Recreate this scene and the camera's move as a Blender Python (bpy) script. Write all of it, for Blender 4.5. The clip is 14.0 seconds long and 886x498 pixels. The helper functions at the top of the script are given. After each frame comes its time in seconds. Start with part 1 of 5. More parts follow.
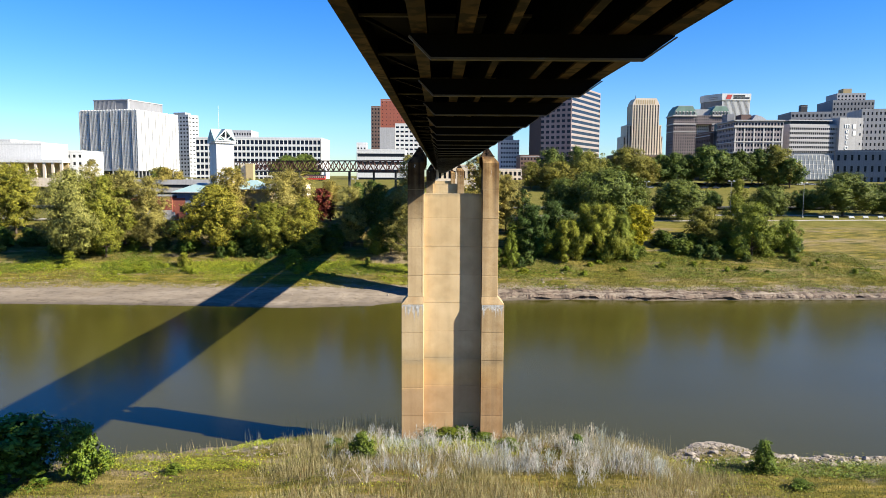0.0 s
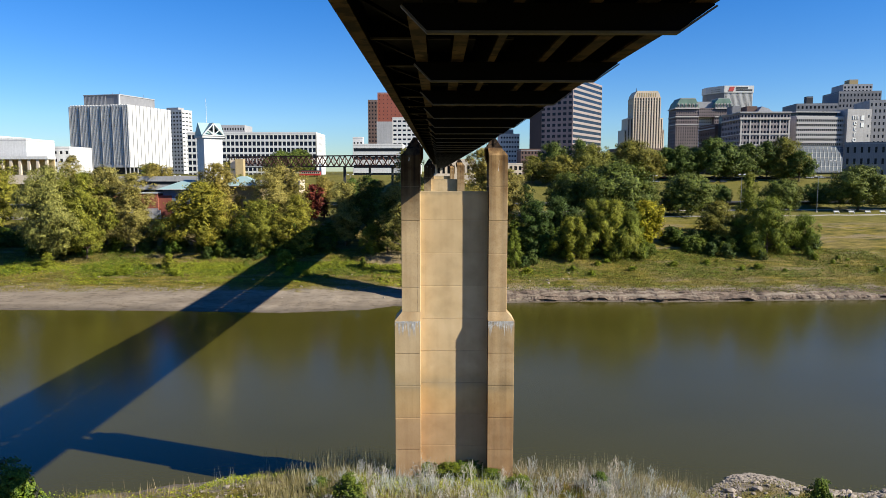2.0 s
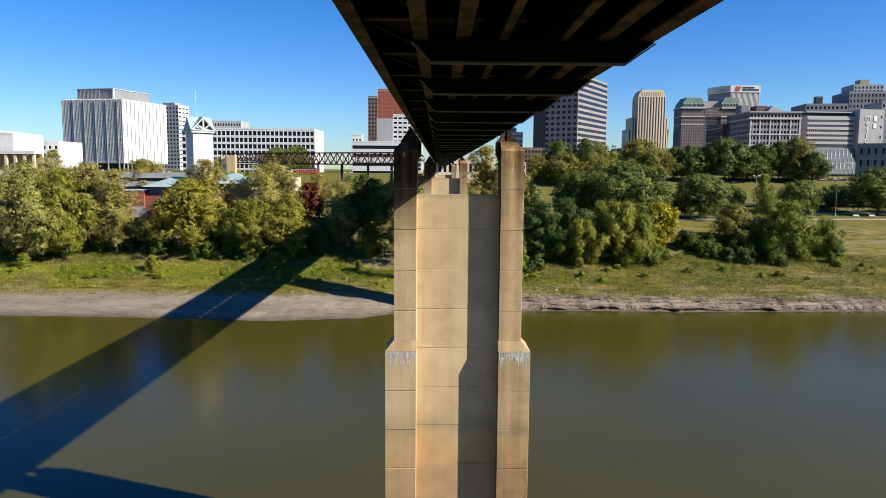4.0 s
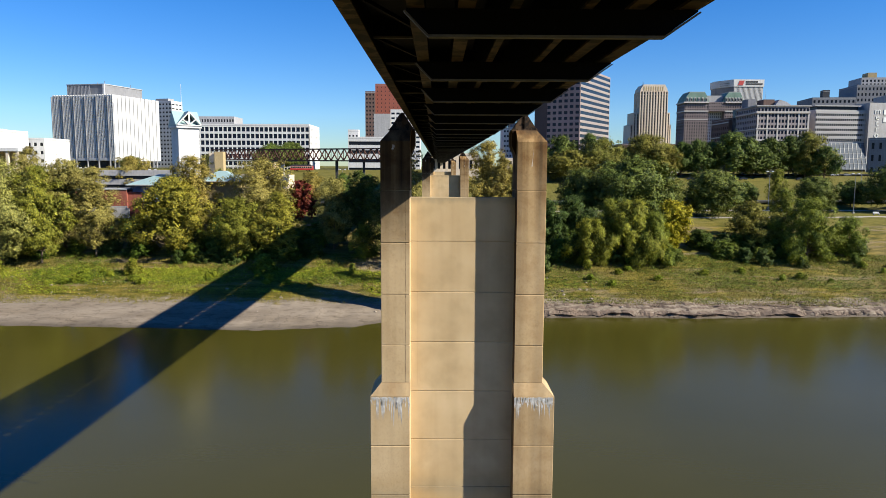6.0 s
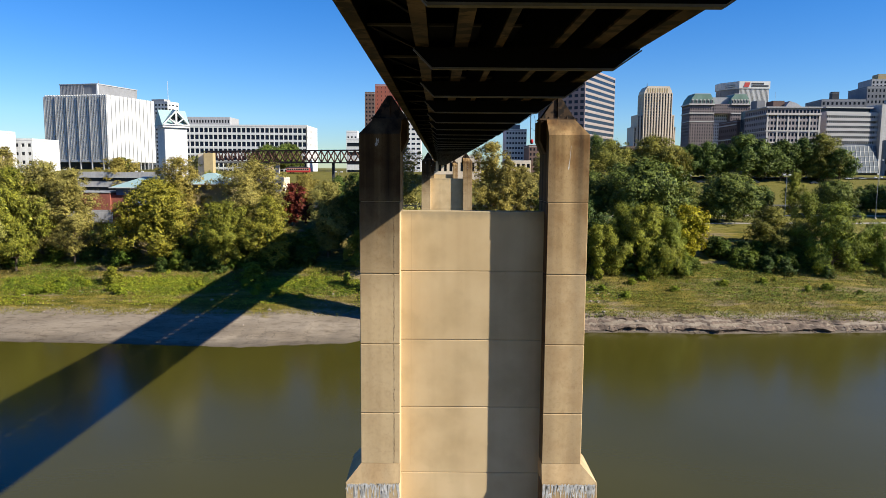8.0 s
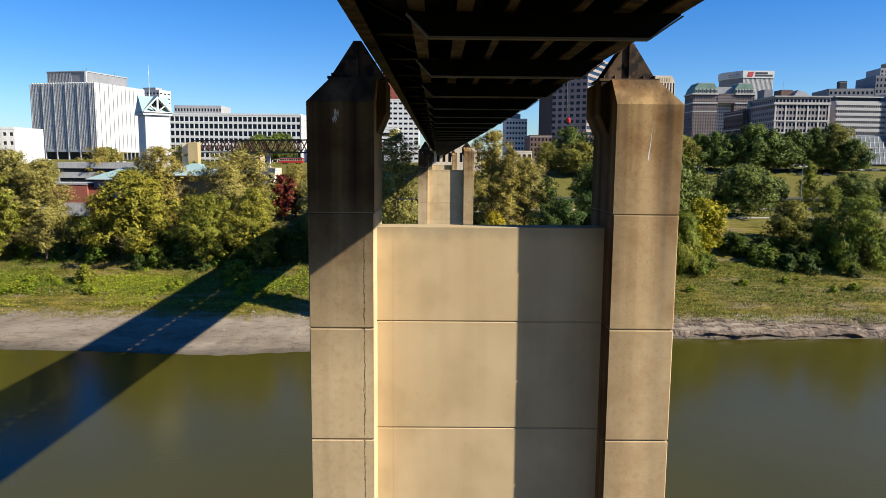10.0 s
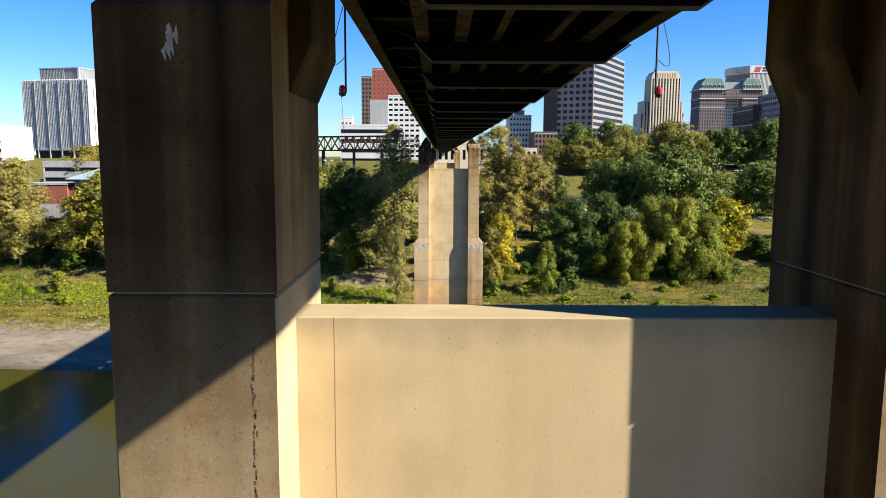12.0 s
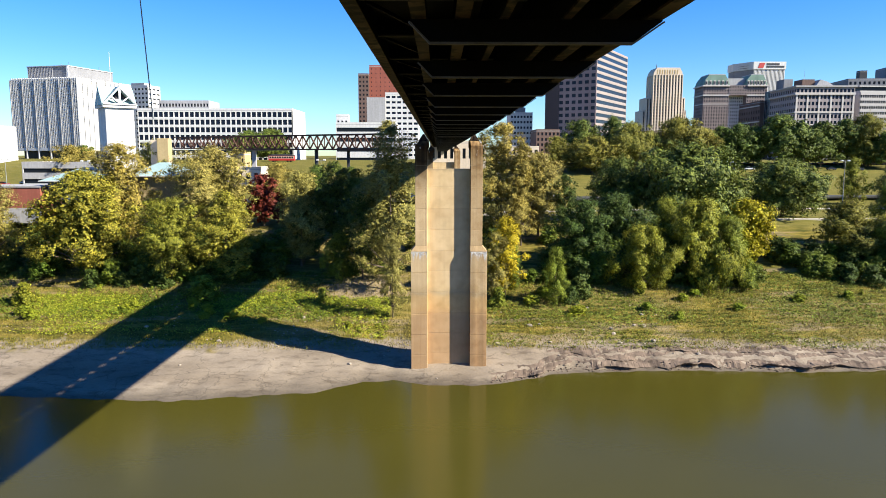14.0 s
§
STATED EXERCISE – Except for the pictures, give all the material above again verbatim.

COMPLETE ANSWER –
Recreate this scene and the camera's move as a Blender Python (bpy) script. Write all of it, for Blender 4.5. The clip is 14.0 seconds long and 886x498 pixels. The helper functions at the top of the script are given. After each frame comes its time in seconds. Start with part 1 of 5. More parts follow.
0.0 s
2.0 s
4.0 s
6.0 s
8.0 s
10.0 s
12.0 s
14.0 s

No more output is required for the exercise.